Les États européens ont mené des politiques d’assainissement de leurs comptes publics. Au sein de la zone euro, le déficit public est passé de -6 % à -0,5 % de 2007 à 2019. Une maitrise des dépenses publiques est logiquement anti-inflationniste. La France et l’Italie qui ont été les moins enclines à adopter des politiques de rigueur, n’ont pas enregistré une inflation plus élevée. Il n’en demeure pas moins que les dépenses de l’État ont moins porté la croissance ces dernières années que dans le passé.
Une inflation faible peut être occasionnée par une offre structurellement abondante. La mondialisation a accru l’offre surtout entre 1990 et 2008. Les importations en provenance des pays d’Asie du Sud-Est ont pesé sur les prix en particulier pour les biens manufacturés. Depuis une dizaine d’années, cet effet tend à s’amoindrir. En revanche, le numérique a accru la concurrence. Un nouveau canal de distribution s’est imposé. Les plateformes permettent à un plus grand nombre de personnes d’offrir leurs services. Cette augmentation de l’offre pèse sur les prix.

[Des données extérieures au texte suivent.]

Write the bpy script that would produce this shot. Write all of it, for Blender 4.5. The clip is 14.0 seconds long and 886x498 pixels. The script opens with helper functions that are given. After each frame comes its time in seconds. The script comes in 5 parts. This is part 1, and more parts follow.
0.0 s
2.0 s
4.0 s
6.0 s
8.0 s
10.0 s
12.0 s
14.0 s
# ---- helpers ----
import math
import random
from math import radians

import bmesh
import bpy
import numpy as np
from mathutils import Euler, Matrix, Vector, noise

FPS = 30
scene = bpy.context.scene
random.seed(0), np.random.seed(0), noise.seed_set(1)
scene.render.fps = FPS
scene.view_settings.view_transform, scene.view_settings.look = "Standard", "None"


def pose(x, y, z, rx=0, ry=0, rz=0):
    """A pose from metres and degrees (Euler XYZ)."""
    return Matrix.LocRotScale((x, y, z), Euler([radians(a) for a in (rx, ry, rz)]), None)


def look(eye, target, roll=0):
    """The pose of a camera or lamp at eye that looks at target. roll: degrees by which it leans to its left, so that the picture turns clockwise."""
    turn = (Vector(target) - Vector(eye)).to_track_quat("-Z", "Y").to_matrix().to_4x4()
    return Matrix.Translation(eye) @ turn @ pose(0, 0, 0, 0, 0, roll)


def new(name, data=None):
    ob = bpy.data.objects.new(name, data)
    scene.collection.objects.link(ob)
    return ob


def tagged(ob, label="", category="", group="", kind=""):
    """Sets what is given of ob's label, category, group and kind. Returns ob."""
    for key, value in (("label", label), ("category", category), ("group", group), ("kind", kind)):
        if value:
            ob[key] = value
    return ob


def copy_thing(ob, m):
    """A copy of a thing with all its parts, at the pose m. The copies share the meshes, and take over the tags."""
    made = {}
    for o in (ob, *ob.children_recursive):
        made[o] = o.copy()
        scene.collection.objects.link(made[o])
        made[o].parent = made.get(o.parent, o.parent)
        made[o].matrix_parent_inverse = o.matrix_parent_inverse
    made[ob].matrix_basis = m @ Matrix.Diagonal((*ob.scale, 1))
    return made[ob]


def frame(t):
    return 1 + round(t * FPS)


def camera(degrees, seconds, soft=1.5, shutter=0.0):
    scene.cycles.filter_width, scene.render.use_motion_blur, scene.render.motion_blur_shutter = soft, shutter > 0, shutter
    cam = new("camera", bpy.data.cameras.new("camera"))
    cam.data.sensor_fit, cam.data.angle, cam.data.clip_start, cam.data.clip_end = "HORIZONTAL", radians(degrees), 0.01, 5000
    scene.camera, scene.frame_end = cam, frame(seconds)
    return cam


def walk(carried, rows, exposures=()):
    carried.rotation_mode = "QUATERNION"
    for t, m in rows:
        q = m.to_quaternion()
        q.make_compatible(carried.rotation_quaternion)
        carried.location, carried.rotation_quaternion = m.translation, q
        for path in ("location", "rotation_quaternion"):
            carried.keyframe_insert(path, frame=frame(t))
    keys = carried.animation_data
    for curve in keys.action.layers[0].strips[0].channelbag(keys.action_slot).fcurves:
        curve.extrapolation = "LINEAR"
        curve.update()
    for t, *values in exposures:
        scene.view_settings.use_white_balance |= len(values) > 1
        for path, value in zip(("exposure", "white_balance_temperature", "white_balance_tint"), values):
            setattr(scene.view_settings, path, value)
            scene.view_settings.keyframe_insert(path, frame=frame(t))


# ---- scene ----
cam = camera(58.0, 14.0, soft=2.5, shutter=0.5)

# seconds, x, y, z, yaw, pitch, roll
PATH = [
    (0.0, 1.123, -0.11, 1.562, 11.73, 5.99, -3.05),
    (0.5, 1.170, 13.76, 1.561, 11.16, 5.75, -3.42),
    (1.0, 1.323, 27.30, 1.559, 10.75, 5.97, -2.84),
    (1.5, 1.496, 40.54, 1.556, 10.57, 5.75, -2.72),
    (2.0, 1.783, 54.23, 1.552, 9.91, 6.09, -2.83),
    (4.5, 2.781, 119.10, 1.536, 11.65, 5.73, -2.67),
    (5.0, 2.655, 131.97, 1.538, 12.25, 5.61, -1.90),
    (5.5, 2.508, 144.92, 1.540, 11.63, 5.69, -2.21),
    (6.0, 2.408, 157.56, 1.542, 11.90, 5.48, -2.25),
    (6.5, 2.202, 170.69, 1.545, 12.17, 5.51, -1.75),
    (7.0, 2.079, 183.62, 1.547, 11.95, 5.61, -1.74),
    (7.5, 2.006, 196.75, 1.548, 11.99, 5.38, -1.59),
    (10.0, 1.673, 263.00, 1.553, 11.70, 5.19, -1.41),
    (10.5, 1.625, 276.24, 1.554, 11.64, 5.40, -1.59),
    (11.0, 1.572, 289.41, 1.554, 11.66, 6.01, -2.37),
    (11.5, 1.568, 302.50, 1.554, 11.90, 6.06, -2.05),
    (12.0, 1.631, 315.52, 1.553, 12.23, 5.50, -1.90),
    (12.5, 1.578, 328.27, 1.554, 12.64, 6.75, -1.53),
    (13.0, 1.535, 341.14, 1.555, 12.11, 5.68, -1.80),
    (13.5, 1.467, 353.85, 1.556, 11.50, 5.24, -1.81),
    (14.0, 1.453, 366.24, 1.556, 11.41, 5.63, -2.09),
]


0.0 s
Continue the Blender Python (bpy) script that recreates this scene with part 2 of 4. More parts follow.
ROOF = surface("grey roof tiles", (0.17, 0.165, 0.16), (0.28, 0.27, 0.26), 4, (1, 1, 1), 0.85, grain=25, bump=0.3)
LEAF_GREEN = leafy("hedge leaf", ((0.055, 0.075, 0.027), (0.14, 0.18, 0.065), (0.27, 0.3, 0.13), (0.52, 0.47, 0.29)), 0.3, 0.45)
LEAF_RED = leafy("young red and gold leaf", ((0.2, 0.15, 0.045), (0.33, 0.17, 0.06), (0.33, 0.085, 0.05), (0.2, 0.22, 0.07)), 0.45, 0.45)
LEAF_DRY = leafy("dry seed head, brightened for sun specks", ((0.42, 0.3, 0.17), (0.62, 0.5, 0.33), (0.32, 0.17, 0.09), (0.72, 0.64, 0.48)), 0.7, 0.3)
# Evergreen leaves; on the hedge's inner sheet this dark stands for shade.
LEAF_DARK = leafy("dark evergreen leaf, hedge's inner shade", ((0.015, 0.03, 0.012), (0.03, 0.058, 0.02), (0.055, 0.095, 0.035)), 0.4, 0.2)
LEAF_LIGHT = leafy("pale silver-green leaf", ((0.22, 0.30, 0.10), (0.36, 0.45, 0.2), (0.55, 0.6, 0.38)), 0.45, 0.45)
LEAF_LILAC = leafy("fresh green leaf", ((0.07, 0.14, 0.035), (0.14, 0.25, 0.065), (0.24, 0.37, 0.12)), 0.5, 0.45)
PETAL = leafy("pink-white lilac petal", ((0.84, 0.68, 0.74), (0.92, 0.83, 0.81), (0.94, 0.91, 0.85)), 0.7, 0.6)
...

La faible progression de la population active ne conduit pas à une augmentation de la production. Le vieillissement de la population est supposé être inflationniste même si le Japon, depuis les années 1990, prouve le contraire. De même, le caractère étale des gains de productivité devrait au contraire être inflationniste ; or, tel n’est pas le cas.
La politique monétaire de la banque centrale serait-elle trop rigide au regard de la situation économique ? La Banque centrale européenne a retenu pour ses taux directeurs des niveaux extrêmement bas. Depuis 2011, le taux repo réel est constamment négatif et le taux de dépôts est à -0,5 %. La question de l’efficacité de la politique monétaire pour redresser l’inflation se pose. Ces dernières années, cette politique a favorisé avant tout l’augmentation des prix de l’immobilier et ceux des actions.
La faible inflation au sein de la zone euro proviendrait essentiellement de la faiblesse de l’investissement des entreprises comme des particuliers. Ce faible investissement s’explique par une demande contrainte en lien avec le vieillissement de la population qui incite la population à épargner. La consommation est logiquement portée par les ménages de 30 à 40 ans qui acquièrent leur logement et qui s’équipent. Or, en Europe, le poids démographique des trentenaires tend à diminuer au profit des plus de 60 ans. Les prix élevés de l’immobilier et les difficultés d’insertion professionnelle pèsent également sur la demande des jeunes ménages. L’investissement des entreprises est en retrait au sein de la zone euro du fait de la tertiarisation de l’économie. Par ailleurs, les entreprises européennes, à la différence de leurs concurrentes asiatiques ou américaines, ont tardé à investir dans les robots ou dans les nouvelles techniques de l’information.